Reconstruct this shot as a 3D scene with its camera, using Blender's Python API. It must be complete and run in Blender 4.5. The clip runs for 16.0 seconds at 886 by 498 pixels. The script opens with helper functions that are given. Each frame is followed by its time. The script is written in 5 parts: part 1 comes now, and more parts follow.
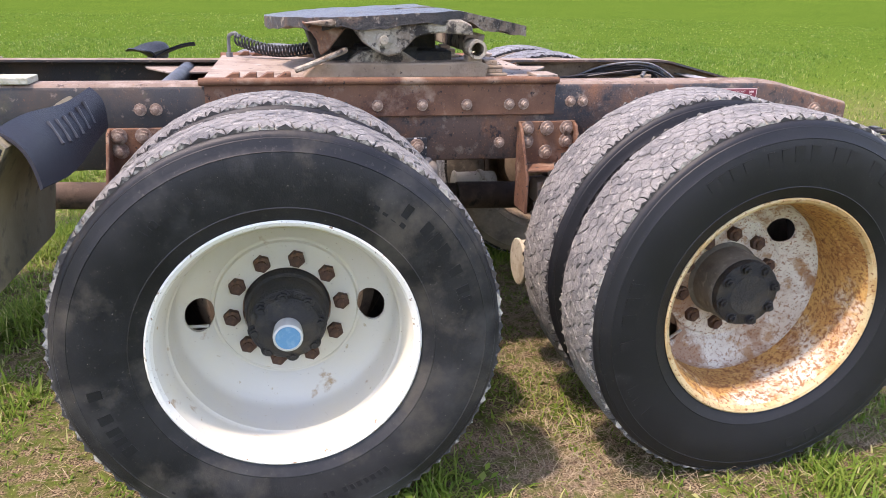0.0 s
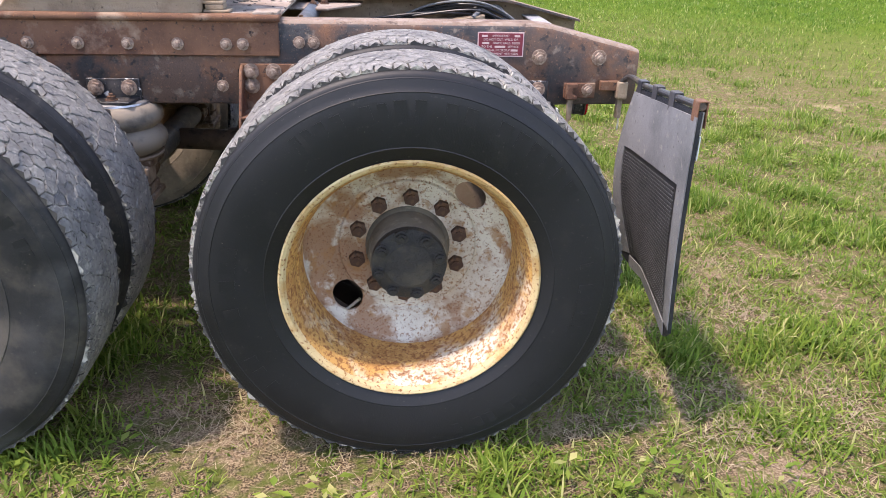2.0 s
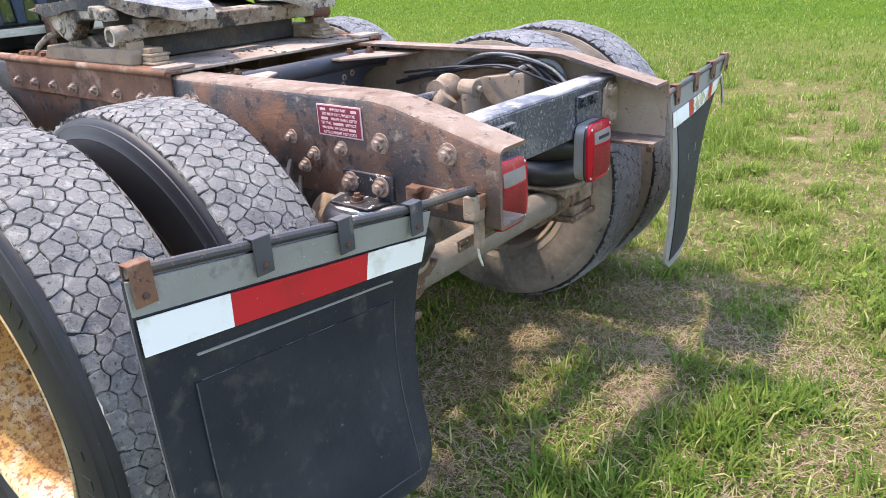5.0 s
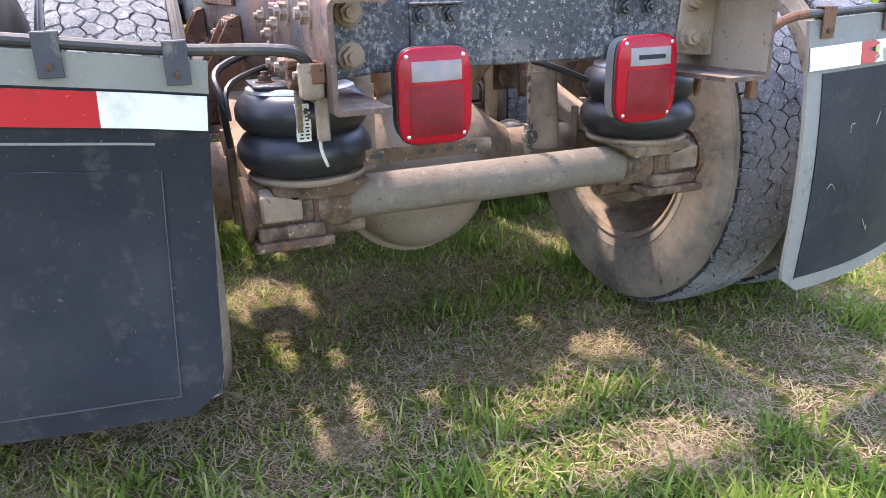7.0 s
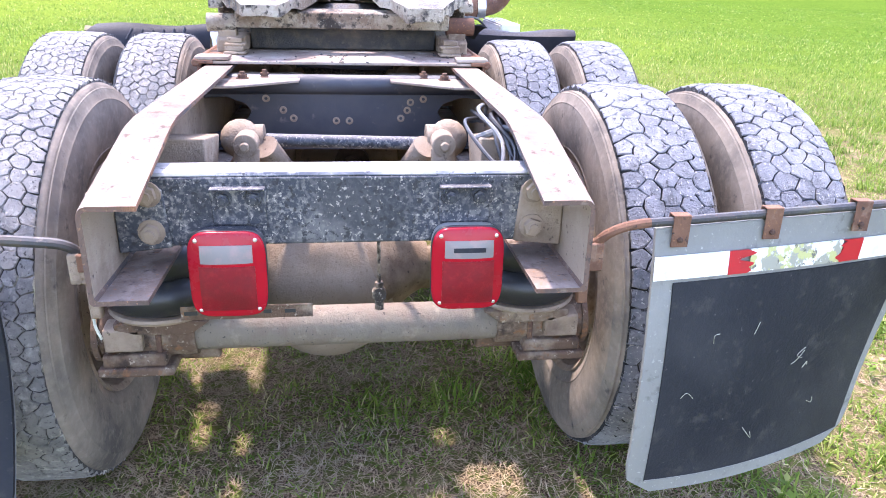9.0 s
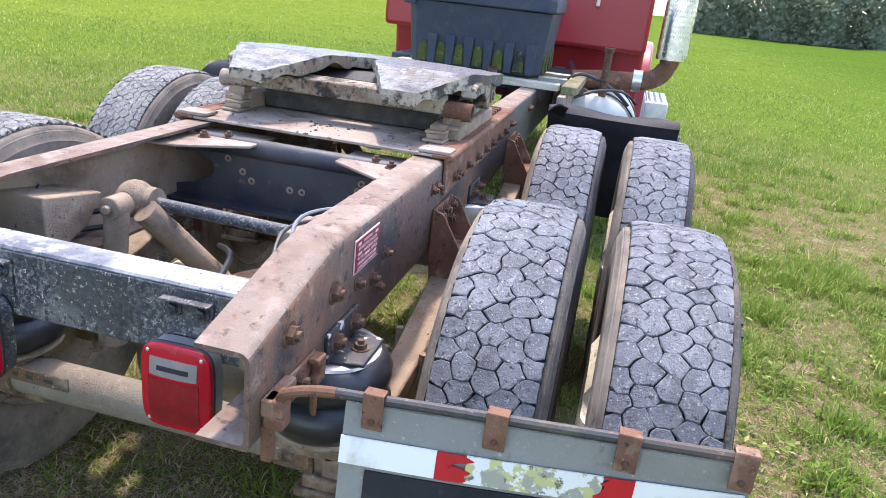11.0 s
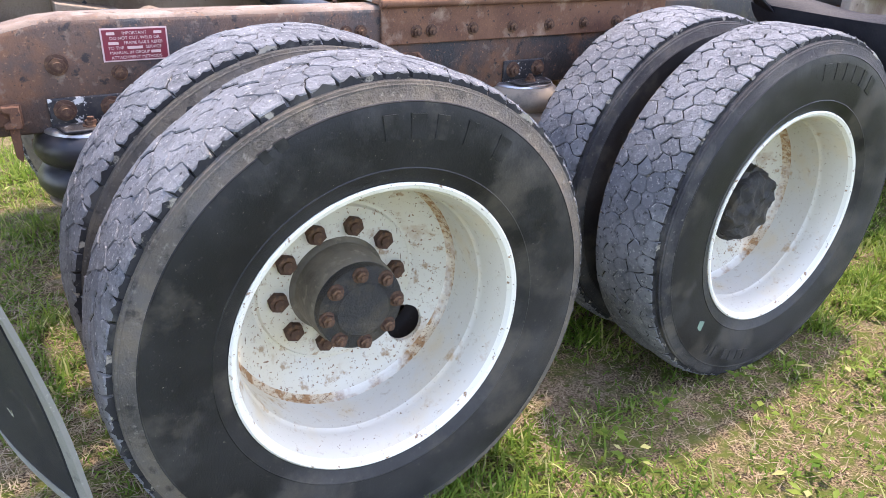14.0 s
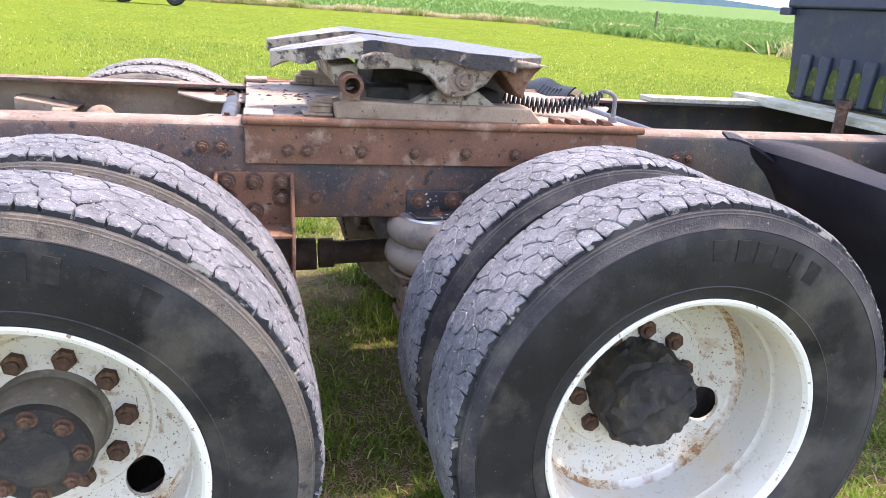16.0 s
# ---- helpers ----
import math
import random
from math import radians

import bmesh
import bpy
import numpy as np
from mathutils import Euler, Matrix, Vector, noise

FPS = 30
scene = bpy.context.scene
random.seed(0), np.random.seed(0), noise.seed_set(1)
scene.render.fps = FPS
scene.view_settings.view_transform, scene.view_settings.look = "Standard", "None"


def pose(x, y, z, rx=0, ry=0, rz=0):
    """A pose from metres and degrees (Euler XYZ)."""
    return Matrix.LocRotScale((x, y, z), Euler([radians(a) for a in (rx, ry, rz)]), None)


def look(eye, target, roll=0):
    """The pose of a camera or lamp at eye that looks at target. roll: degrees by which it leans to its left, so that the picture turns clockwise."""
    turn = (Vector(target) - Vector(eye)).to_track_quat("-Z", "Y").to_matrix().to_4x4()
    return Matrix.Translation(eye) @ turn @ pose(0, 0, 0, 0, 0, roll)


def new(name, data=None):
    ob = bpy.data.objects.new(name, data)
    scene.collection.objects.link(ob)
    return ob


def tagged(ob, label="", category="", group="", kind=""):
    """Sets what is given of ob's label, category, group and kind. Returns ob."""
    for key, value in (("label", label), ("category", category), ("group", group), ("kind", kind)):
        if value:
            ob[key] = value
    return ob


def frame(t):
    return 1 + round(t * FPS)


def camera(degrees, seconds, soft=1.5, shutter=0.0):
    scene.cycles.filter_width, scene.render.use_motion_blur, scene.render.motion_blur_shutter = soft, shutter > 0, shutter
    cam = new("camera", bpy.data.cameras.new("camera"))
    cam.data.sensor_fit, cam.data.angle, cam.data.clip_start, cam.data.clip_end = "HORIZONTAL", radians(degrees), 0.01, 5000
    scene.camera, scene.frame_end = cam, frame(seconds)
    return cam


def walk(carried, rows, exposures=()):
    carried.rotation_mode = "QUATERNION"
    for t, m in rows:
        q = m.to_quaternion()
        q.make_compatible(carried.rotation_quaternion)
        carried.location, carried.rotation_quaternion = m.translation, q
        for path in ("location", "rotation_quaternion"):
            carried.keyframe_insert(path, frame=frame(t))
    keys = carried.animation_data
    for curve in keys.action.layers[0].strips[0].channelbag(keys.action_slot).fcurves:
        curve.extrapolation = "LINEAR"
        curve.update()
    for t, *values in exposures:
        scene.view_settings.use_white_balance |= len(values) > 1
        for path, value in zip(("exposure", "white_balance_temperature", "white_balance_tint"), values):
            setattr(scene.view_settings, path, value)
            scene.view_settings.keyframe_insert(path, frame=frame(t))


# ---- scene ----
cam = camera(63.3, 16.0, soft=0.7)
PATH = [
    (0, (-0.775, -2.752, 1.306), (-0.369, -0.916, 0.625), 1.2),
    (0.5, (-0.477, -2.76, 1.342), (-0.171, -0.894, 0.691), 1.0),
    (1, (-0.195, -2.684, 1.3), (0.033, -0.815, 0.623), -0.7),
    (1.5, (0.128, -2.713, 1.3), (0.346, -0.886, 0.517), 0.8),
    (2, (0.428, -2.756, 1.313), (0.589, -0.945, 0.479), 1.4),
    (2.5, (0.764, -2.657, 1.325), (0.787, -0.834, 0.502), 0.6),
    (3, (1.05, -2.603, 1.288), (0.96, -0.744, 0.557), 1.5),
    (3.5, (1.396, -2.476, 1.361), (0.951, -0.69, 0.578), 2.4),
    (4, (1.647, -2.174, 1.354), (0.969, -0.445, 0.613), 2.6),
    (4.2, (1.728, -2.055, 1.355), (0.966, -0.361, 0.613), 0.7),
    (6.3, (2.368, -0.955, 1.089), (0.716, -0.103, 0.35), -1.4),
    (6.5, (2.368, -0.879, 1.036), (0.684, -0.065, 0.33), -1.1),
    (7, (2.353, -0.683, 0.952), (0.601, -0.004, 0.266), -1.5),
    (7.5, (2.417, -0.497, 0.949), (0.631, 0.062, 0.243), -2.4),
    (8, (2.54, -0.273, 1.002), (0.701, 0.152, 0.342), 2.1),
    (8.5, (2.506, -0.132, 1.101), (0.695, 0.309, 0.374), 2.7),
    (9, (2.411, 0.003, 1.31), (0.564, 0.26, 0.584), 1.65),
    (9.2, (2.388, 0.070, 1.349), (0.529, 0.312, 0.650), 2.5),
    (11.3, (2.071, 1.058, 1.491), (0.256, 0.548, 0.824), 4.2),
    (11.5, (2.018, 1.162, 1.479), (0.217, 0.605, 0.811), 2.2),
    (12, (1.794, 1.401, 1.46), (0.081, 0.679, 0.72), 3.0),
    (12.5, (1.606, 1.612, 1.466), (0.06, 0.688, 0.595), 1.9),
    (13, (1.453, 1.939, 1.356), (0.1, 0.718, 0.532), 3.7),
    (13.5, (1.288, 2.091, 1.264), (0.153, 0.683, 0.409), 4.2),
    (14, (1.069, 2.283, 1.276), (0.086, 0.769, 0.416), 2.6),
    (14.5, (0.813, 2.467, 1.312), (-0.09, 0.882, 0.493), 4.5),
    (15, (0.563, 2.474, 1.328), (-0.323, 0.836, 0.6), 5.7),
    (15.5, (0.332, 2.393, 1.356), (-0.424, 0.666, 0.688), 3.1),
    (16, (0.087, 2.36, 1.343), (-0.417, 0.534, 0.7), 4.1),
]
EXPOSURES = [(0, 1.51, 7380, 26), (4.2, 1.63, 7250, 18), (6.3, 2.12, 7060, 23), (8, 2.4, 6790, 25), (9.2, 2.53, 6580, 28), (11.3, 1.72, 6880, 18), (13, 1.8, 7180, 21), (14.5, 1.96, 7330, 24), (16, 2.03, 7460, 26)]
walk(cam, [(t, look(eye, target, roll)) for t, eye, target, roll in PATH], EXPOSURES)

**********

§ Task statement
Replicate the material above verbatim; images stay out of the copy.

§ Result for this exercise
Reconstruct this shot as a 3D scene with its camera, using Blender's Python API. It must be complete and run in Blender 4.5. The clip runs for 16.0 seconds at 886 by 498 pixels. The script opens with helper functions that are given. Each frame is followed by its time. The script is written in 5 parts: part 1 comes now, and more parts follow.
0.0 s
2.0 s
5.0 s
7.0 s
9.0 s
11.0 s
14.0 s
16.0 s
# ---- helpers ----
import math
import random
from math import radians

import bmesh
import bpy
import numpy as np
from mathutils import Euler, Matrix, Vector, noise

FPS = 30
scene = bpy.context.scene
random.seed(0), np.random.seed(0), noise.seed_set(1)
scene.render.fps = FPS
scene.view_settings.view_transform, scene.view_settings.look = "Standard", "None"


def pose(x, y, z, rx=0, ry=0, rz=0):
    """A pose from metres and degrees (Euler XYZ)."""
    return Matrix.LocRotScale((x, y, z), Euler([radians(a) for a in (rx, ry, rz)]), None)


def look(eye, target, roll=0):
    """The pose of a camera or lamp at eye that looks at target. roll: degrees by which it leans to its left, so that the picture turns clockwise."""
    turn = (Vector(target) - Vector(eye)).to_track_quat("-Z", "Y").to_matrix().to_4x4()
    return Matrix.Translation(eye) @ turn @ pose(0, 0, 0, 0, 0, roll)


def new(name, data=None):
    ob = bpy.data.objects.new(name, data)
    scene.collection.objects.link(ob)
    return ob


def tagged(ob, label="", category="", group="", kind=""):
    """Sets what is given of ob's label, category, group and kind. Returns ob."""
    for key, value in (("label", label), ("category", category), ("group", group), ("kind", kind)):
        if value:
            ob[key] = value
    return ob


def frame(t):
    return 1 + round(t * FPS)


def camera(degrees, seconds, soft=1.5, shutter=0.0):
    scene.cycles.filter_width, scene.render.use_motion_blur, scene.render.motion_blur_shutter = soft, shutter > 0, shutter
    cam = new("camera", bpy.data.cameras.new("camera"))
    cam.data.sensor_fit, cam.data.angle, cam.data.clip_start, cam.data.clip_end = "HORIZONTAL", radians(degrees), 0.01, 5000
    scene.camera, scene.frame_end = cam, frame(seconds)
    return cam


def walk(carried, rows, exposures=()):
    carried.rotation_mode = "QUATERNION"
    for t, m in rows:
        q = m.to_quaternion()
        q.make_compatible(carried.rotation_quaternion)
        carried.location, carried.rotation_quaternion = m.translation, q
        for path in ("location", "rotation_quaternion"):
            carried.keyframe_insert(path, frame=frame(t))
    keys = carried.animation_data
    for curve in keys.action.layers[0].strips[0].channelbag(keys.action_slot).fcurves:
        curve.extrapolation = "LINEAR"
        curve.update()
    for t, *values in exposures:
        scene.view_settings.use_white_balance |= len(values) > 1
        for path, value in zip(("exposure", "white_balance_temperature", "white_balance_tint"), values):
            setattr(scene.view_settings, path, value)
            scene.view_settings.keyframe_insert(path, frame=frame(t))


# ---- scene ----
cam = camera(63.3, 16.0, soft=0.7)
PATH = [
    (0, (-0.775, -2.752, 1.306), (-0.369, -0.916, 0.625), 1.2),
    (0.5, (-0.477, -2.76, 1.342), (-0.171, -0.894, 0.691), 1.0),
    (1, (-0.195, -2.684, 1.3), (0.033, -0.815, 0.623), -0.7),
    (1.5, (0.128, -2.713, 1.3), (0.346, -0.886, 0.517), 0.8),
    (2, (0.428, -2.756, 1.313), (0.589, -0.945, 0.479), 1.4),
    (2.5, (0.764, -2.657, 1.325), (0.787, -0.834, 0.502), 0.6),
    (3, (1.05, -2.603, 1.288), (0.96, -0.744, 0.557), 1.5),
    (3.5, (1.396, -2.476, 1.361), (0.951, -0.69, 0.578), 2.4),
    (4, (1.647, -2.174, 1.354), (0.969, -0.445, 0.613), 2.6),
    (4.2, (1.728, -2.055, 1.355), (0.966, -0.361, 0.613), 0.7),
    (6.3, (2.368, -0.955, 1.089), (0.716, -0.103, 0.35), -1.4),
    (6.5, (2.368, -0.879, 1.036), (0.684, -0.065, 0.33), -1.1),
    (7, (2.353, -0.683, 0.952), (0.601, -0.004, 0.266), -1.5),
    (7.5, (2.417, -0.497, 0.949), (0.631, 0.062, 0.243), -2.4),
    (8, (2.54, -0.273, 1.002), (0.701, 0.152, 0.342), 2.1),
    (8.5, (2.506, -0.132, 1.101), (0.695, 0.309, 0.374), 2.7),
    (9, (2.411, 0.003, 1.31), (0.564, 0.26, 0.584), 1.65),
    (9.2, (2.388, 0.070, 1.349), (0.529, 0.312, 0.650), 2.5),
    (11.3, (2.071, 1.058, 1.491), (0.256, 0.548, 0.824), 4.2),
    (11.5, (2.018, 1.162, 1.479), (0.217, 0.605, 0.811), 2.2),
    (12, (1.794, 1.401, 1.46), (0.081, 0.679, 0.72), 3.0),
    (12.5, (1.606, 1.612, 1.466), (0.06, 0.688, 0.595), 1.9),
    (13, (1.453, 1.939, 1.356), (0.1, 0.718, 0.532), 3.7),
    (13.5, (1.288, 2.091, 1.264), (0.153, 0.683, 0.409), 4.2),
    (14, (1.069, 2.283, 1.276), (0.086, 0.769, 0.416), 2.6),
    (14.5, (0.813, 2.467, 1.312), (-0.09, 0.882, 0.493), 4.5),
    (15, (0.563, 2.474, 1.328), (-0.323, 0.836, 0.6), 5.7),
    (15.5, (0.332, 2.393, 1.356), (-0.424, 0.666, 0.688), 3.1),
    (16, (0.087, 2.36, 1.343), (-0.417, 0.534, 0.7), 4.1),
]
EXPOSURES = [(0, 1.51, 7380, 26), (4.2, 1.63, 7250, 18), (6.3, 2.12, 7060, 23), (8, 2.4, 6790, 25), (9.2, 2.53, 6580, 28), (11.3, 1.72, 6880, 18), (13, 1.8, 7180, 21), (14.5, 1.96, 7330, 24), (16, 2.03, 7460, 26)]
walk(cam, [(t, look(eye, target, roll)) for t, eye, target, roll in PATH], EXPOSURES)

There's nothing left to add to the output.